The Internal Revenue Service has revolked the tax-exempt status of the all-white Prince Edward Academy, the Southside Virginia school started by whites in 1950 when they closed the public schools for five years rather than desegregate them.
The IRS earlier this month said the Farmville, Va., academy was no longer entitled to the exemption, under which supporters of the school annually make between $75,000 and $100,000 in tax-deductible contributions, because it is refuses to publicly announce that it is nondiscriminatory in its hiring and enrollment practices.
"We're discriminatory as hell," George Leonard, a lawyer representing the school said yesterday after a hearing in U.S. District Court on the academy's bid to overturn the IRS' revocation of the tax exemption.
But Leonard said the school is contesting the IRS ruling on grounds that it is a violation of the school's First Amendment right to free speech. Leonard maintains the school was entitled to remain silent and not say that it is nondiscriminatory in order to keep its tax exemption.
"You can't be compelled to say something," Leonard told Judge John H. Pratt.

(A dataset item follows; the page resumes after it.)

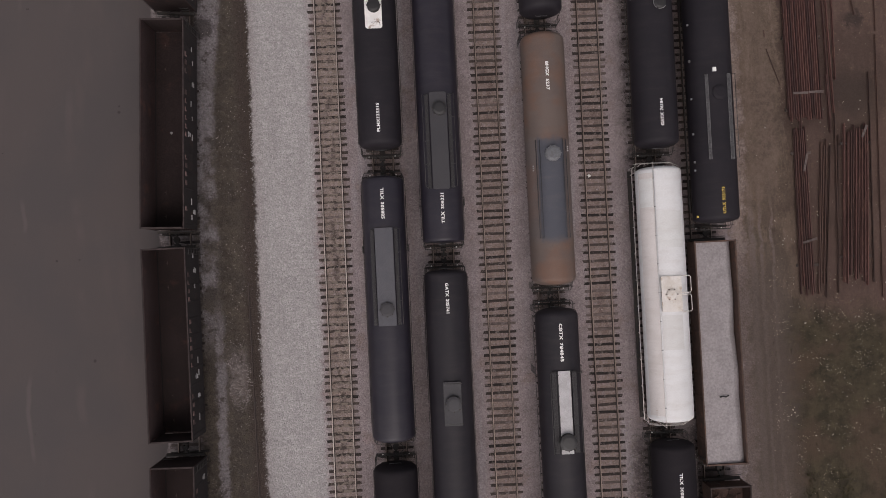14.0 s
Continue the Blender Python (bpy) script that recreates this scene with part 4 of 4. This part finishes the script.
# ---- gondola cars ----
def gondola(x, y0, y1, rim, width, turn, label, outside, inside, floor_z, ribs=12, gap=1.5, top_rail=None, floor=None):
    """An open car: two sides, two ends, floor, stakes, top rail, running gear."""
    mid, half = (y0 + y1) / 2, (y1 - y0) / 2
    car = thing("gondola_car", x, mid, 0, turn, label, "gondola car", "open gondola cars")
    w, sill = width / 2, 1.2
    for s in (-1, 1):
        bm = bmesh.new()
        box(bm, s * (w - 0.09) - 0.03, -half + 0.05, sill, s * (w - 0.09) + 0.03, half - 0.05, rim - 0.05)
        part("side_wall", bm, inside, car)
        bm = bmesh.new()
        box(bm, s * (w - 0.045) - 0.014, -half + 0.05, sill, s * (w - 0.045) + 0.014, half - 0.05, rim - 0.09)
        part("outer_sheet", bm, outside, car)
        for k in range(ribs):
            y = -half + 0.35 + (2 * half - 0.7) * k / (ribs - 1)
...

Later, Leonard told a reporter, "We're goddamned if we're going to tell everyone that we were hyopcrites all these years" by now saying that the school is nondiscriminatory.

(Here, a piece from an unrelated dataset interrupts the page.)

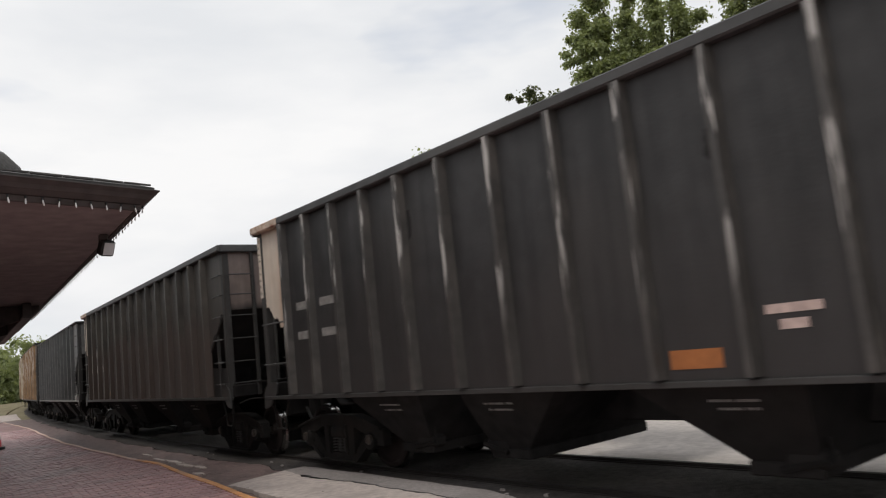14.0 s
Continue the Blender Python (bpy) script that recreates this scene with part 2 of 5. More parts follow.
M_WHITE = mat("faded_white_lettering", (0.52, 0.49, 0.46), 0.7, grain=(14, 0.2), stain=(0.3, 0.27, 0.24), stain_scale=3.0, bump=None)
M_PINKW = mat("faded_pinkish_lettering", (0.5, 0.38, 0.34), 0.7, grain=(14, 0.2), stain=(0.3, 0.22, 0.19), stain_scale=3.0, bump=None)
M_FADERED = mat("faded_red_stencil", (0.2, 0.115, 0.1), 0.7, grain=(14, 0.25), bump=None)
M_FAINT = mat("ghosted_lettering", (0.2, 0.19, 0.18), 0.7, grain=(14, 0.25), bump=None)
M_GHOST = mat("dark_ghosted_lettering", (0.07, 0.058, 0.044), 0.7, grain=(14, 0.2), bump=None)
M_ORANGE = mat("amber_reflective_tape", (0.62, 0.215, 0.025), 0.4, grain=(8, 0.1), stain=(0.5, 0.2, 0.03), stain_scale=4, bump=None)
M_RUSTOR = mat("dull_orange_tape", (0.32, 0.115, 0.036), 0.5, grain=(8, 0.2), stain=(0.14, 0.06, 0.035), stain_scale=4, bump=None)
M_GREEN = mat("lime_green_sticker", (0.24, 0.42, 0.07), 0.5, grain=(8, 0.08), bump=None)
M_PINK = mat("pink_red_sticker", (0.55, 0.11, 0.15), 0.5, grain=(8, 0.08), bump=None)
M_TAPEBLACK = mat("black_patch_paint", (0.012, 0.012, 0.012), 0.5, grain=(8, 0.1), bump=None)
M_DRUM = mat("red_reflective_sheet", (0.6, 0.06, 0.07), 0.4, grain=(8, 0.08), bump=None)
M_REDSTRIPE = mat("faded_red_stripe", (0.36, 0.09, 0.07), 0.6, grain=(8, 0.1), bump=None)
M_SILVER = mat("bare_dented_metal", (0.5, 0.49, 0.47), 0.4, 0.4, grain=(12, 0.3), bump=(20, 0.5))
M_GRAF = mat("pale_yellow_spray_paint", (0.5, 0.49, 0.44), 0.6, grain=(2.0, 0.15), stain=(0.5, 0.45, 0.3), bump=None, vary=True)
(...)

"Fundamentally," Leonard added, "we believe blacks deserve a different type of education that whites. We strongly believe whites among whites and blacks among blacks get a better education."
The closing of the public schools in Prince Edward County - 140 miles southwest of Washington - was one of the most publicized examples of Virginia's "massive resistance" to school desegregation in the late 1950s and early 1960s. Hundreds of black students in the county received no formal education during the five years the public schools were closed.
The IRS published the fact that it had revoked Prince Edward's tax-exempt status in the IRS Bulletin earlier this month. Leonard appeared in court yesterday seeking to have the IRS publish another statement saying that the matter is in litigation while the academy's claim is decided by Pratt.
Leonard said the publication of the revocation of the tax-exempt status "can be absolutely catastrophic" because potential givers would realize that their donations to the school are no longer be deductible on their income tax returns.
Robert T. Redd, the administrator and headmaster of the school, said in a telephoneinterview that the school's annual budget is $740,000, most of which comes from tuition payments white parents make to sent their children to the academy. But he said between $75,000 and $100,000 of the annual budget is paid for with donations.
The academy has an enrollment of about 950 students in kindergarden through the 12th grade, Reed said. Meanwhile, Prince Edward County has 2,256 students in its public schools, 76 percent of them black. The white proportion in the public schools has gradually risen over the last few years, according to a county spokeswoman.
John Cunningham, an attorney in the Justice Department's tax division, told Pratt that donors could continue to make up to $1,000 donations to the school white its tax-exempt status is being decided and not have their tax deductions questioned later.
But Leonard said even that would put a crimp in the school's fund-raising efforts because it would be difficult to go back to $1,000 donors and ask for more, assuming the school wins the case.
Pratt denied the school's request for an order requiring the IRS to note in its publication that the academy's tax status is in dispute.
Pratt said there "is nothing in the record to indicate the (school) will succeed" in the case. Instead, he told Cunningham and Leonard to prepare legal briefs by late November on their contentions. A hearing would be then scheduled on the dispute.